The novel The Old Gods Waken is available in audio-book format from Blackstone Audio read by Stefan Rudnicki on CD and via download through Audible.

==In popular culture==
- The Legend of Hillbilly John, a low-budget movie about John, was released in 1974, with Hedge Capers (of the singing group Hedge and Donna) as John, Denver Pyle, Severn Darden, Val Avery and Susan Strasberg. The film's plot incorporates two of the John stories: "The Desrick on Yandro" and "O Ugly Bird".
- The novel Old Nathan by David Drake, a friend of Wellman's, was inspired by the "Silver John" stories.
- Hellboy creator Mike Mignola makes a deliberate homage to John in his story The Crooked Man.

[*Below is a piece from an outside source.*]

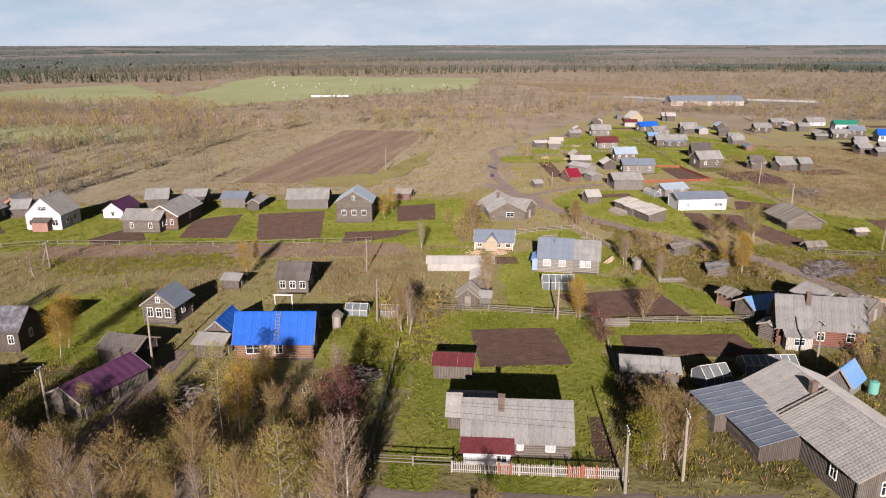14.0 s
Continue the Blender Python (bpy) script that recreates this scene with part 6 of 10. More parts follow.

- Author Brian Keene includes an explicit description of John and his adventures in his horror novel Dark Hollow.
- Ex-Amish occult detective Levi Stolzfus (also from Brian Keene's writings), is closely tied to John's character, including use of much of the same magic used by John in the Silver John novels.
- British psych-folk band This Is the Kit released a song in 2015 entitled Silver John, which references "the apocalypse" in its lyrics.
- The New Age group Out of Orion (also called "Ox3" or "O times 3") released four CDs of music based on the John stories, including Just Call Me John (2012), and the compilation The Tales of John the Balladeer (2013).